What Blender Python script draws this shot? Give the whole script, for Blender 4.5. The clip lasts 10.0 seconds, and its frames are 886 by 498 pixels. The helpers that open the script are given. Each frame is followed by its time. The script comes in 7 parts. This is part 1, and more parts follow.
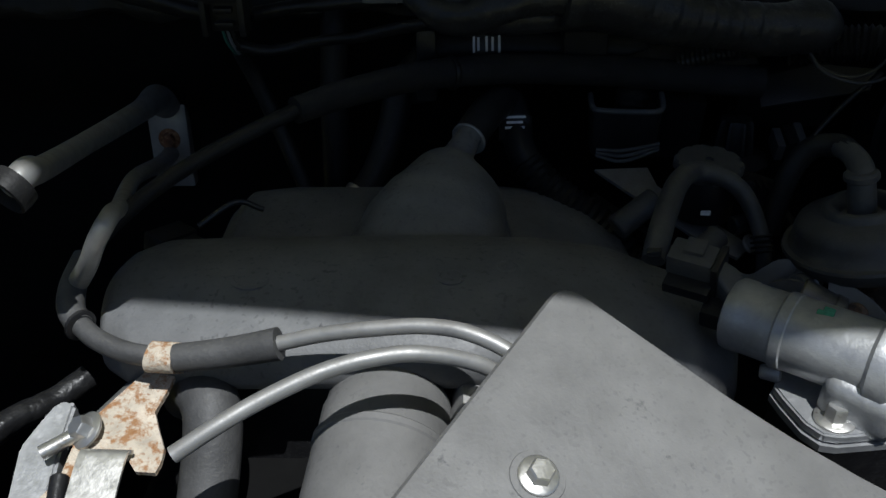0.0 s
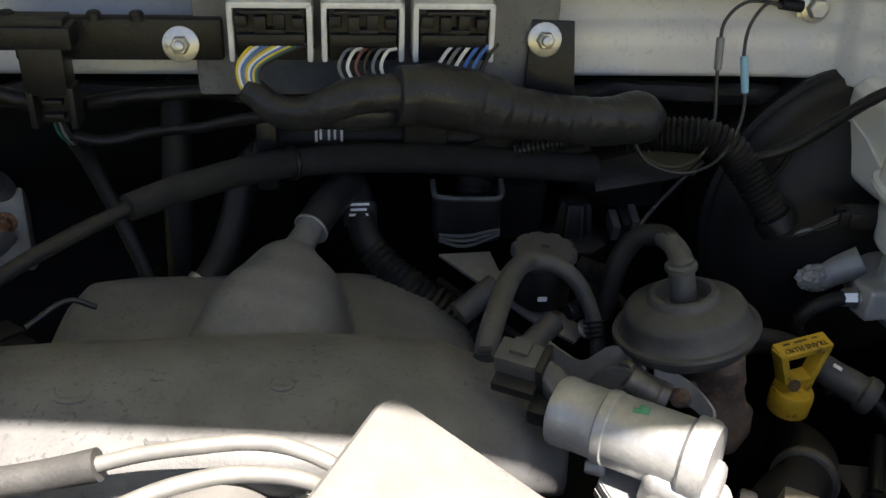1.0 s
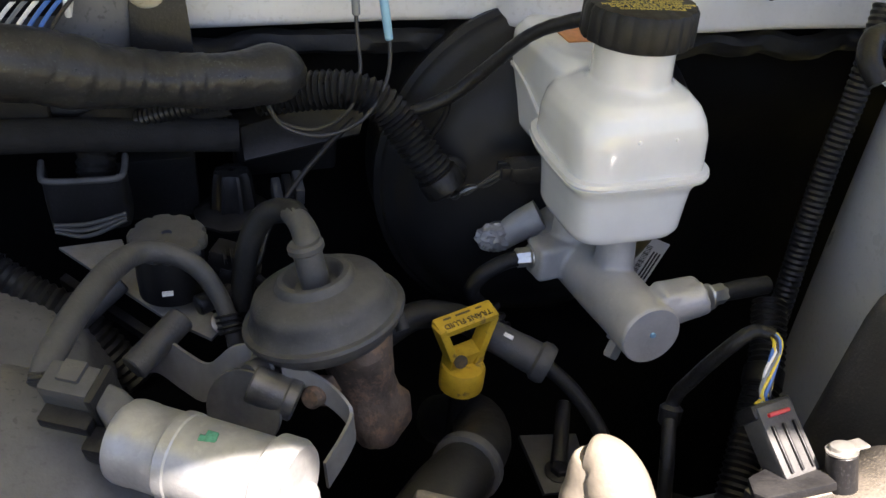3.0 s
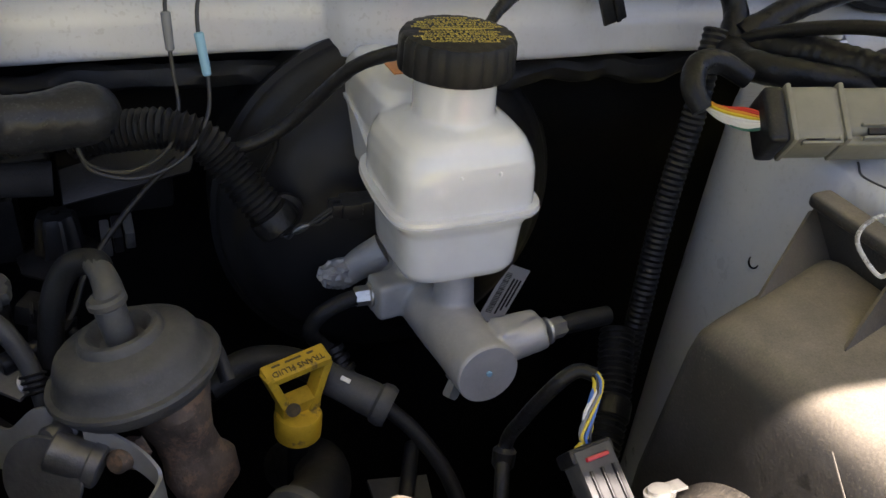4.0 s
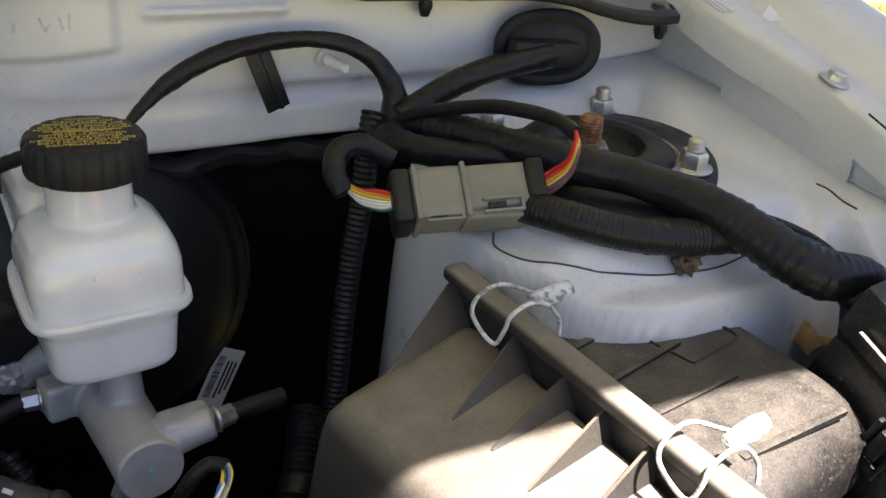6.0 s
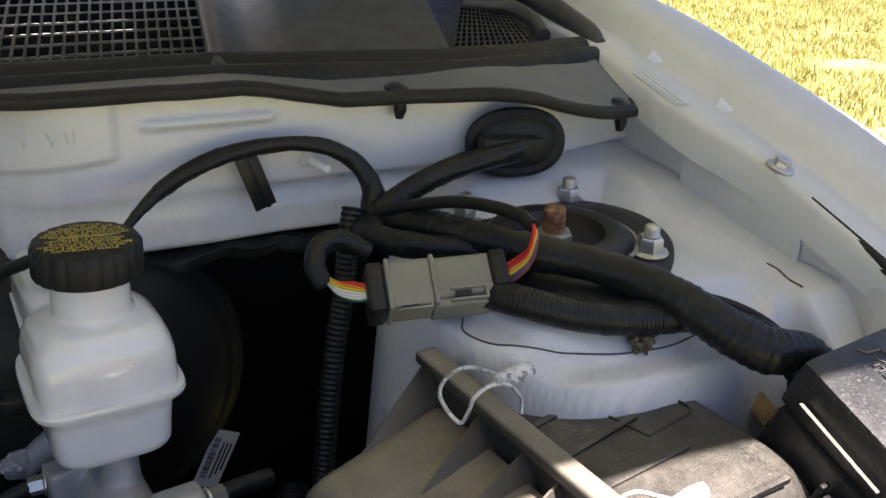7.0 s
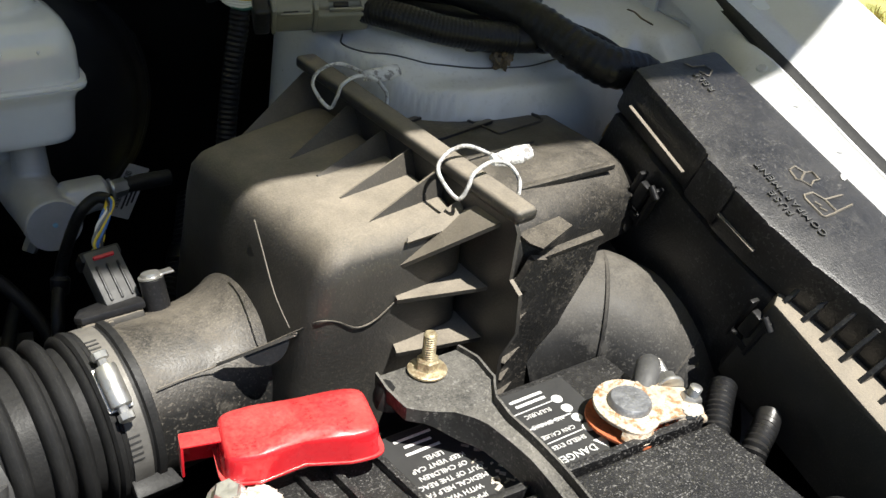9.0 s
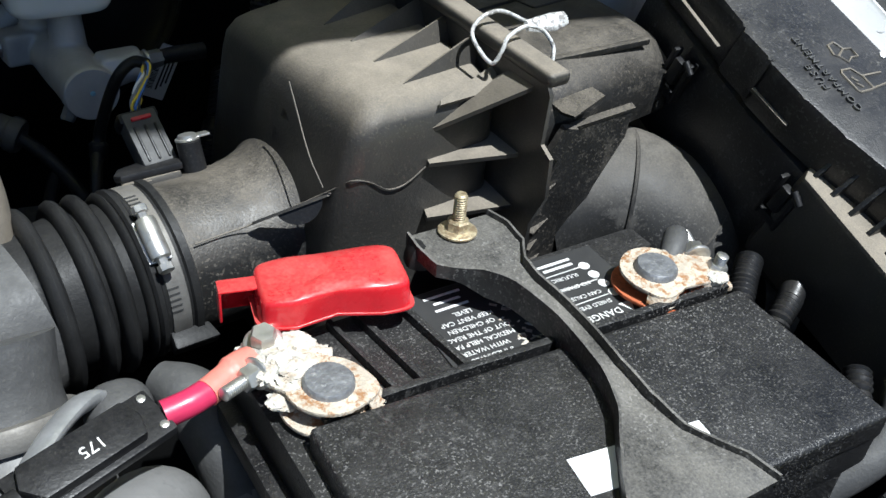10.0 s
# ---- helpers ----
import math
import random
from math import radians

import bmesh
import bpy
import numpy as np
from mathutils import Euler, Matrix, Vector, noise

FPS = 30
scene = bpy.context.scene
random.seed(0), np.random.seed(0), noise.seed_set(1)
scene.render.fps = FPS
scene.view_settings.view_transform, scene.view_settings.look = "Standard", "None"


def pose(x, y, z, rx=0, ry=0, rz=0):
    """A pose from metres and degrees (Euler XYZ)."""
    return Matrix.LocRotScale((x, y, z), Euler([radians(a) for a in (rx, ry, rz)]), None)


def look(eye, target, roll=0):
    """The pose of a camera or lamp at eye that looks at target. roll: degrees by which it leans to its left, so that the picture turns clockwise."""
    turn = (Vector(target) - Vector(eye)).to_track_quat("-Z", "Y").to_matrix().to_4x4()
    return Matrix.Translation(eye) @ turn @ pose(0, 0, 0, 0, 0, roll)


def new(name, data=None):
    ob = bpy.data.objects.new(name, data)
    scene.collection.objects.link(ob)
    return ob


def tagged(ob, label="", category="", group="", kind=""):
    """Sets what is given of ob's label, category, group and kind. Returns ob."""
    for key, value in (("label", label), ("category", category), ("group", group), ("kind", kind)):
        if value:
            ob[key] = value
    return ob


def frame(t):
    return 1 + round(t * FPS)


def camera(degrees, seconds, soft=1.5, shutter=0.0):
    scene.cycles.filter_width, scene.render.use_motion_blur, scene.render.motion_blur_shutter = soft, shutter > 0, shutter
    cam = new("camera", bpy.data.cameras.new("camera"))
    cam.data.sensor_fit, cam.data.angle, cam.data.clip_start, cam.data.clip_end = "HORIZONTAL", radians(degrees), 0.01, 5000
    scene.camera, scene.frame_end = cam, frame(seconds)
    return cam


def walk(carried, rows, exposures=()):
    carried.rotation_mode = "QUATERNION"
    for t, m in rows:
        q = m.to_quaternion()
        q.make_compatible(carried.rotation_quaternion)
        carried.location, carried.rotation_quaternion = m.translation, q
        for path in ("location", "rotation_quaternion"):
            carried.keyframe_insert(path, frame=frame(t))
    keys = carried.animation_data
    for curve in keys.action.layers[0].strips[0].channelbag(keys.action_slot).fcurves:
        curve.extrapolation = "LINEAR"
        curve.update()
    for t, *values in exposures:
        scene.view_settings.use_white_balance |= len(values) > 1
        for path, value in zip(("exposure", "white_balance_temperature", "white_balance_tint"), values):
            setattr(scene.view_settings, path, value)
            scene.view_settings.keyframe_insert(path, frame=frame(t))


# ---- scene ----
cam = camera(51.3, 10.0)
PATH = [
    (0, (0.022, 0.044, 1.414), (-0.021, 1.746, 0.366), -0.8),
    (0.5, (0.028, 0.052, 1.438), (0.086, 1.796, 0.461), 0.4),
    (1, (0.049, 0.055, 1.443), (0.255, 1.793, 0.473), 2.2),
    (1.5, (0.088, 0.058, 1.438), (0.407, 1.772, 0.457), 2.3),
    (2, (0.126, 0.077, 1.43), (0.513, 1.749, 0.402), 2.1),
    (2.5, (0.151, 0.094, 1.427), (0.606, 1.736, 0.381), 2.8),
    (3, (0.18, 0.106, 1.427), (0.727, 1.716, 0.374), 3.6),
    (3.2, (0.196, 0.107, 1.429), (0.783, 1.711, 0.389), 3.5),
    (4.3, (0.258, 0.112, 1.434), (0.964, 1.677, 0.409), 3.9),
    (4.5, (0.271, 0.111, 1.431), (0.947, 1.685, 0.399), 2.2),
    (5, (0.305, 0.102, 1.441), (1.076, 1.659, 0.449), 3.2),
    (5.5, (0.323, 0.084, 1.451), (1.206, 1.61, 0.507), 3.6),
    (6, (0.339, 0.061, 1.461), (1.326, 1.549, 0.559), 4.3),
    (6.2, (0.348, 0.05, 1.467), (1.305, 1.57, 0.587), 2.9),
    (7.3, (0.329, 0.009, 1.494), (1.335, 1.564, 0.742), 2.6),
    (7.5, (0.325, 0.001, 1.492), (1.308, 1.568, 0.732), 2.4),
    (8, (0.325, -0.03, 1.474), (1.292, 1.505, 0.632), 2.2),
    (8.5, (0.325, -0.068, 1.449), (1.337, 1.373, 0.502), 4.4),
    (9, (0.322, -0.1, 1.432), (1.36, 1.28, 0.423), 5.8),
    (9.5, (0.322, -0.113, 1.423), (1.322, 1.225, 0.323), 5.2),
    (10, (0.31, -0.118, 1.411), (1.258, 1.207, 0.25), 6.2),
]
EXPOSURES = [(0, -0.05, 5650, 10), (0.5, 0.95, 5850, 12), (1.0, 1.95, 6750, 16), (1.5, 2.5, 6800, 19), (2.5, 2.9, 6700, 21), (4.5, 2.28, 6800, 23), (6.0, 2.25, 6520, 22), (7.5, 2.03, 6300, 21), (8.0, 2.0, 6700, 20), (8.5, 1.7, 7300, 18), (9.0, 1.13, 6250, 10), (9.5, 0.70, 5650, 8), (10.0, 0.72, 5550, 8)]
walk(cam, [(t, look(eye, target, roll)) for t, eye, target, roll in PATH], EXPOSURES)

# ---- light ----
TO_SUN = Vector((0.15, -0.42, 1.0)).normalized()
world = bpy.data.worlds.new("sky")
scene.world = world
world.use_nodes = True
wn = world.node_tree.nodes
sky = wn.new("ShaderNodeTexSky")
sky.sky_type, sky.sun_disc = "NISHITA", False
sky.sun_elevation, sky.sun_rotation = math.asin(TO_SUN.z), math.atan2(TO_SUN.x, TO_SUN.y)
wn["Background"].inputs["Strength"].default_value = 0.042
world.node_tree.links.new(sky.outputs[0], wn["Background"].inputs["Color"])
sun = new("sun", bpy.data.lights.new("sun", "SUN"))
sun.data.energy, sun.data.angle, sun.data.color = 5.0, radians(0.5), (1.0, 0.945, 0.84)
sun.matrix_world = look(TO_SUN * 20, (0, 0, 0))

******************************

__Set problem__
Transcribe nothing but the lines from the line with "# ---- helpers" through the line with "turn = (Vector(target)", reproducing each exactly.

__Output below__
# ---- helpers ----
import math
import random
from math import radians

import bmesh
import bpy
import numpy as np
from mathutils import Euler, Matrix, Vector, noise

FPS = 30
scene = bpy.context.scene
random.seed(0), np.random.seed(0), noise.seed_set(1)
scene.render.fps = FPS
scene.view_settings.view_transform, scene.view_settings.look = "Standard", "None"


def pose(x, y, z, rx=0, ry=0, rz=0):
    """A pose from metres and degrees (Euler XYZ)."""
    return Matrix.LocRotScale((x, y, z), Euler([radians(a) for a in (rx, ry, rz)]), None)


def look(eye, target, roll=0):
    """The pose of a camera or lamp at eye that looks at target. roll: degrees by which it leans to its left, so that the picture turns clockwise."""
    turn = (Vector(target) - Vector(eye)).to_track_quat("-Z", "Y").to_matrix().to_4x4()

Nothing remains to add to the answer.